Eric Woerth sei entlastet worden, behauptete Sarkozy in dem Fernsehinterview. Ein vom Haushaltminister bestellter und am Sonntagabend publizierter Bericht des Direktors der Allgemeinen Steuerinspektion (IGF), die die Finanzämter kontrolliert, kommt zu dem Ergebnis, es seien keine Spuren einer Intervention des Ministers zugunsten von Liliane Bettencourt gefunden worden. Der Bericht, für den 6 247 Steuerakten untersucht worden sein sollen, wurde im Rekordzeitraum von anderthalb Wochen erstellt. Er ist höchst umstritten. Verantwortet wird er nicht von der Behörde, sondern nur von ihrem Direktor. Dieser aber ist ein direkter Untergebener des Haushaltsministers, derzeit Woerths Nachfolger François Baroin, und kann jederzeit ausgetauscht werden.
Der Bericht bestätigt sogar, dass Eric Woerth über die steuerliche Situation Bettencourts »informiert« war. Es wurde jedoch kein schriftlicher Beleg für eine Anordnung Woerths gefunden, Bettencourt zu begünstigen. Ein Mindestmaß an Diskretion und Geschick darf man dem Minister aber wohl zutrauen. Er bevorzugte offenbar traditionelle Methoden: Bettencourts ehemalige Buchhalterin sagte bei der Polizei aus, Woerth habe eine rechtswidrige Parteispende in Höhe von 150 000 Euro bei einem Abendessen in einem Umschlag entgegengenommen.

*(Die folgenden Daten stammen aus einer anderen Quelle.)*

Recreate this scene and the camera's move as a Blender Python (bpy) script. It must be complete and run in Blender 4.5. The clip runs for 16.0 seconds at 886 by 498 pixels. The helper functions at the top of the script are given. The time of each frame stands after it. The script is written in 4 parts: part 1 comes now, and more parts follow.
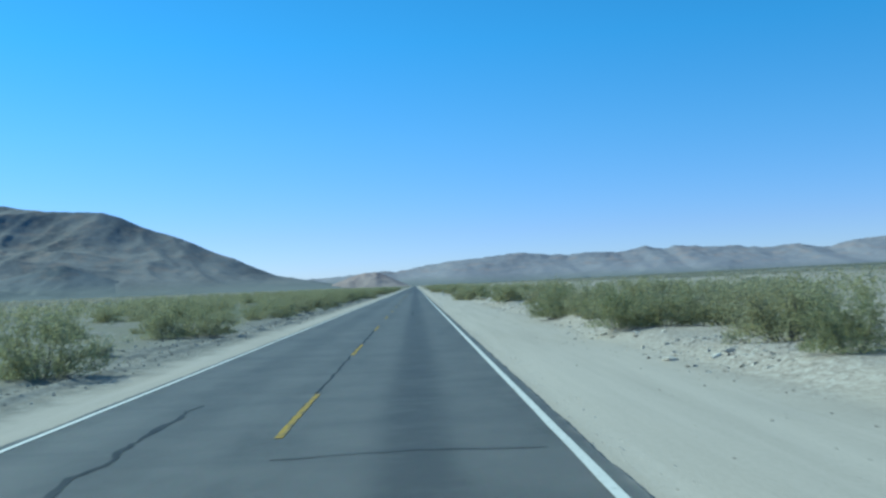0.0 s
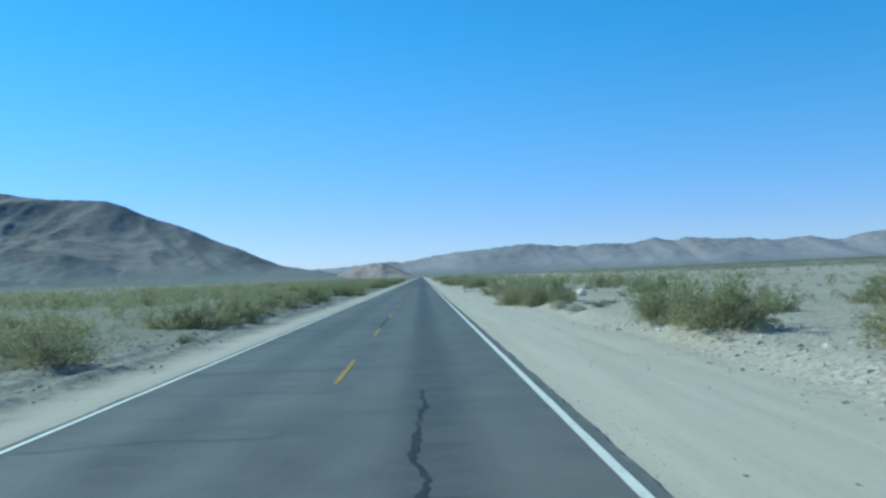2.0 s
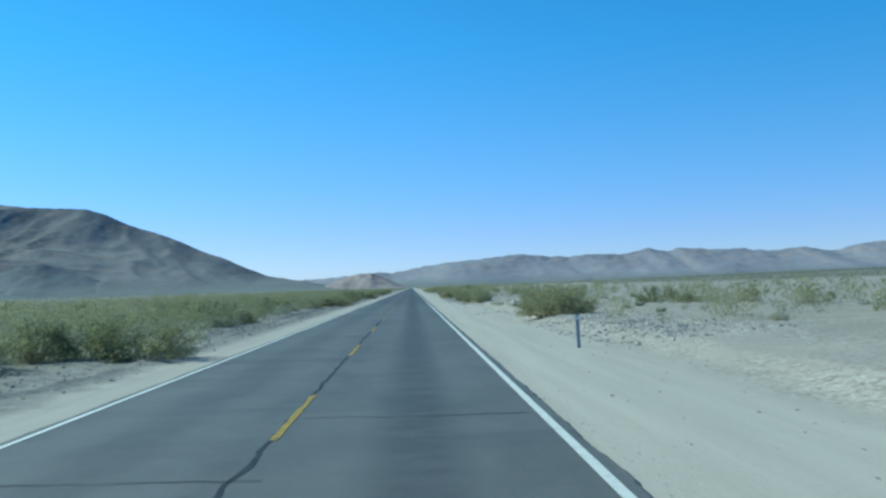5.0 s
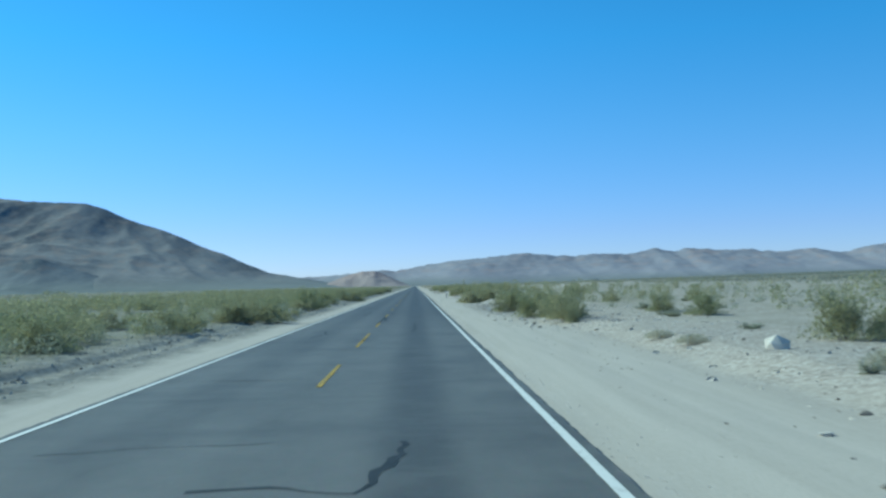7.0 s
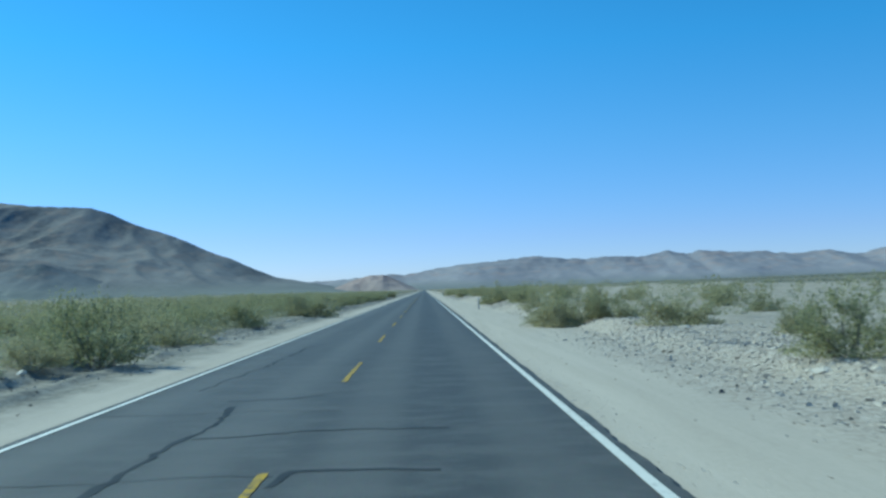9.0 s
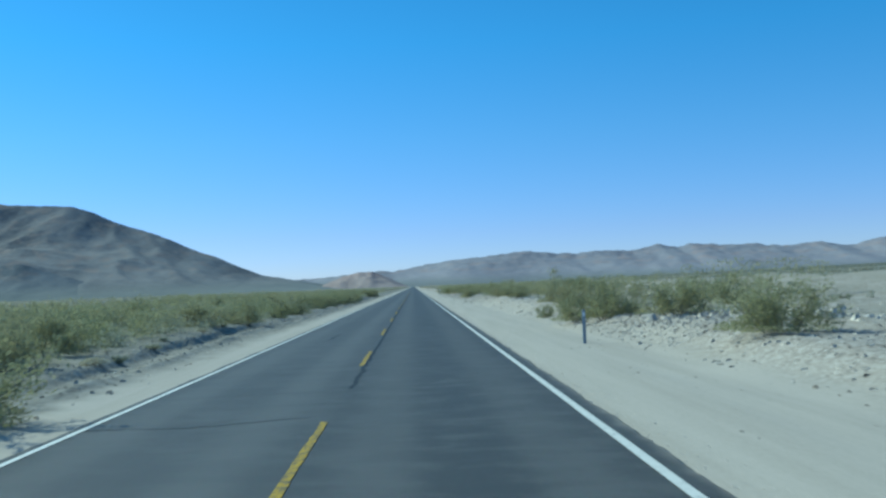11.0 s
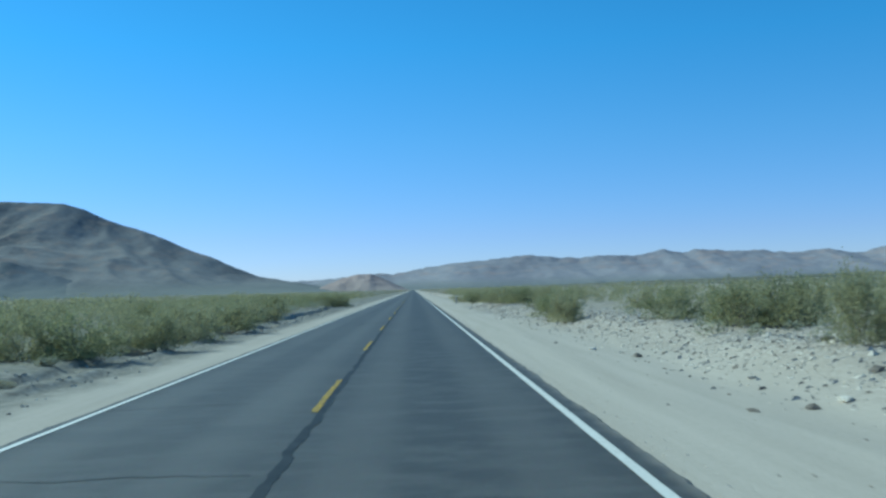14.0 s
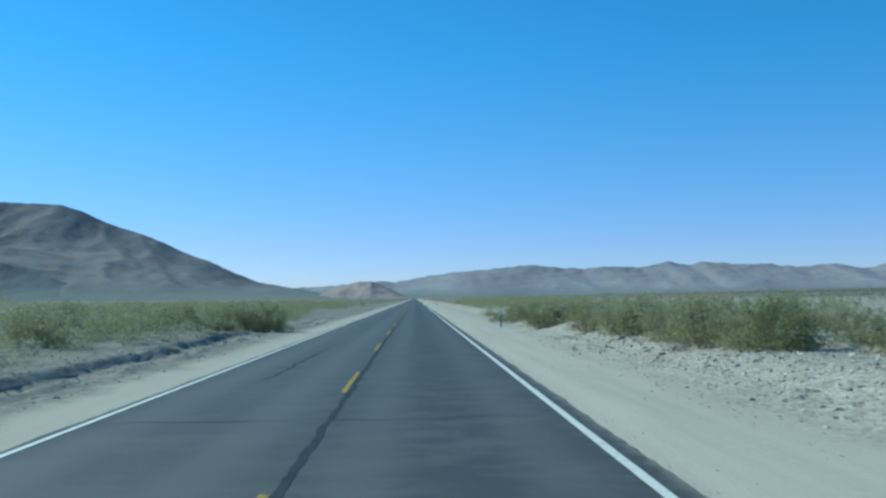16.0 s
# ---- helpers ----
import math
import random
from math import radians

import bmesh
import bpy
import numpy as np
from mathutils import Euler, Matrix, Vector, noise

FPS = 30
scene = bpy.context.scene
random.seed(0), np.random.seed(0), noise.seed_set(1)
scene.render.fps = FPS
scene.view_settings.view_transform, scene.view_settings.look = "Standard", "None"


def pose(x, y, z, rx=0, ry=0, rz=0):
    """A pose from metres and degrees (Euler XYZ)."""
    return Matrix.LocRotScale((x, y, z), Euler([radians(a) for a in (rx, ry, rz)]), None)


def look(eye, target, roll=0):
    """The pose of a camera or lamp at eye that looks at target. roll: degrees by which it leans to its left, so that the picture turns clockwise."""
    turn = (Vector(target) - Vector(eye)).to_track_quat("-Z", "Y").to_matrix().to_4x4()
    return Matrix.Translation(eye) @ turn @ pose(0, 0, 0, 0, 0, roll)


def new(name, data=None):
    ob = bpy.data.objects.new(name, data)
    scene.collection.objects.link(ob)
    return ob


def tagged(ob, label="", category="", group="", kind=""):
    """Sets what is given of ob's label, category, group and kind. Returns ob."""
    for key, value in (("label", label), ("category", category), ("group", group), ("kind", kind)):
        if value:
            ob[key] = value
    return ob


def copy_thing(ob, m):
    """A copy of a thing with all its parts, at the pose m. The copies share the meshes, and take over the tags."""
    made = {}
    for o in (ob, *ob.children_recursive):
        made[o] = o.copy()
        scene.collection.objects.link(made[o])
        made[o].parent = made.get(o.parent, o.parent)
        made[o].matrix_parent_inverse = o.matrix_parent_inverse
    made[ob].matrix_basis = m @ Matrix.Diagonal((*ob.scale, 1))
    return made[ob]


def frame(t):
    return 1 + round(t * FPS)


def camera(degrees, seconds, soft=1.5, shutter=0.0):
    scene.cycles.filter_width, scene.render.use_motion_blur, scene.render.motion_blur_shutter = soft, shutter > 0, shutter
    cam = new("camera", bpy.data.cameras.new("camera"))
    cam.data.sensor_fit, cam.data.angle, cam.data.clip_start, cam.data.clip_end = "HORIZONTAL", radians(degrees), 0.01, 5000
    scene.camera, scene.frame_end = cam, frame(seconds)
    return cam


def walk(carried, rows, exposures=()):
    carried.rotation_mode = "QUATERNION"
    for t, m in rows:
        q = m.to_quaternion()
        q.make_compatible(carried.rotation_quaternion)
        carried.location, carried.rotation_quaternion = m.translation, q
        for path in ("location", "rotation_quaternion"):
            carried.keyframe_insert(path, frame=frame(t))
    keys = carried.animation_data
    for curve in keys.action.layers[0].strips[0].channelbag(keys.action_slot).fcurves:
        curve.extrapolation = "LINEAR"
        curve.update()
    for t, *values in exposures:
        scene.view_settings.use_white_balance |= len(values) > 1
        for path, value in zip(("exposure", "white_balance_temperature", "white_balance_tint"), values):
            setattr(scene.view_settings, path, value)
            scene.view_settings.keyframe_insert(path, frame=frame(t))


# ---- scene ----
# ---- camera ----
SPEED = 27.1
cam = camera(50.0, 16.0, soft=2.6, shutter=0.12)
# seconds, side offset, height, yaw, pitch, roll
ROWS = (
    (0.0, 1.89, 1.95, -1.67, 2.15, 2.16),
    (0.5, 1.93, 2.01, -1.57, 1.84, 2.35),
    (1.0, 1.83, 2.03, -1.42, 1.86, 1.99),
    (1.5, 1.72, 2.04, -1.33, 1.70, 1.50),
    (2.0, 1.73, 2.02, -1.28, 1.62, 1.86),
    (2.5, 1.59, 1.91, -1.39, 2.04, 0.87),
    (3.0, 1.54, 1.88, -1.58, 2.09, 1.11),
    (3.5, 1.58, 1.89, -1.73, 2.28, 1.35),
    (6.0, 1.90, 1.89, -1.90, 2.22, 1.85),
    (6.5, 1.90, 1.87, -1.76, 2.08, 1.62),
    (7.0, 1.87, 1.87, -1.66, 2.18, 1.26),
    (7.5, 1.91, 1.89, -1.45, 2.18, 1.78),
    (8.0, 1.87, 1.84, -1.29, 2.06, 1.82),
    (8.5, 1.81, 1.82, -1.18, 2.56, 1.79),
    (9.0, 1.65, 1.79, -1.11, 2.43, 1.53),
    (11.5, 1.32, 1.94, -1.86, 2.02, 2.22),
    (12.0, 1.35, 2.01, -2.01, 1.72, 1.56),
    (12.5, 1.40, 1.91, -1.98, 1.59, 1.60),
    (13.0, 1.43, 1.83, -1.93, 2.28, 0.83),
    (13.5, 1.49, 1.82, -1.83, 2.47, 0.79),
    (14.0, 1.54, 1.80, -1.77, 2.40, 1.50),
    (14.5, 1.48, 1.92, -1.72, 2.60, 1.06),
    (15.0, 1.47, 1.89, -1.53, 2.07, 0.66),
    (15.5, 1.45, 1.79, -1.55, 2.20, 0.23),
    (16.0, 1.40, 1.80, -1.67, 2.94, 0.55),
)
walk(cam, [(t, pose(x, SPEED * t, h, 90 + p, r, w)) for t, x, h, w, p, r in ROWS],
     exposures=((0.0, 0.22, 5380, -25), (9.0, 0.18, 5380, -25), (12.5, 0.1, 5380, -25), (16.0, 0.12, 5380, -25)))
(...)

Indessen erfolgte vergangene Woche eine Auswertung der Tage- und Kassenbücher der früheren Buchhalterin von Patrice de Maistre in den Jahren 1995 bis 2009, Claire Thibout, durch die Polizei. Dabei stellte sich heraus, dass in den ersten vier Monaten von 2007 – in der Periode unmittelbar vor der französischen Präsidentschaftswahl – insgesamt 388 000 Euro in bar abgeheben wurden, deren Verbleib bislang ungeklärt ist. Ein größerer Teil davon dürfte Sarkozys Wahlkampf finanziert haben.